Officials in Tasmania, Australia last week reluctantly admitted that some of its speed cameras produced unreliable readings. The automated ticketing machines on Tasman Bridge were found to be issuing speeding tickets to vehicles that were not speeding, forcing a refund of 440 tickets issued between June 5 and July 5. According to The Mercury, a test of the device against a handheld speed gun showed inaccurate readings.
In Arizona, officials have no problem with the inaccurate output provided by the speed cameras. State law require that tickets be issued to the driver of the vehicle, not simply mailed to the the first name on the vehicle registration, as is the case in many other states.
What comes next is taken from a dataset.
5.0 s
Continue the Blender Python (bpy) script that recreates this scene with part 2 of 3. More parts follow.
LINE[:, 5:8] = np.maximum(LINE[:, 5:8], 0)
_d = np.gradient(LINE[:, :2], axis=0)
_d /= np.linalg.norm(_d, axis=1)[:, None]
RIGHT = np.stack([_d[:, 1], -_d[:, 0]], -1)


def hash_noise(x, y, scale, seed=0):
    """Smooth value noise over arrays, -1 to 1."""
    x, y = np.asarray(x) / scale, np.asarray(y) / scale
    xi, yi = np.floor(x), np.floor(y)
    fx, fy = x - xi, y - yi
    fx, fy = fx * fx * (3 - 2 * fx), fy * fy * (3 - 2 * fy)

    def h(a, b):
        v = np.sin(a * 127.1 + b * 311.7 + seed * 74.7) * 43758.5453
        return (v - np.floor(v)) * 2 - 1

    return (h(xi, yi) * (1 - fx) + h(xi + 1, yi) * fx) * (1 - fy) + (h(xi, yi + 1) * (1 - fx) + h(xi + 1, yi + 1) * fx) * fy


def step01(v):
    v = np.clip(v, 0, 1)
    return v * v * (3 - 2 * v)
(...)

The law requires positive identification based on a comparison of a driver’s license photo and the image generated by a photo radar unit. The group CameraFraud produced a ticket that Redflex Traffic Systems had mailed from the recently canceled statewide freeway camera project. The driver of a white Chevy Silverado pickup truck can barely be seen as sun glare reflects off of the vehicle’s dirty windshield, yet Redflex mailed the ticket without making the required positive identification. There is no penalty for failing to abide by the law.
In January, the same camera system issued tickets to Arizona Cardinals star Larry Fitzgerald, a black man, even though the photographs clearly showed a white man behind the wheel.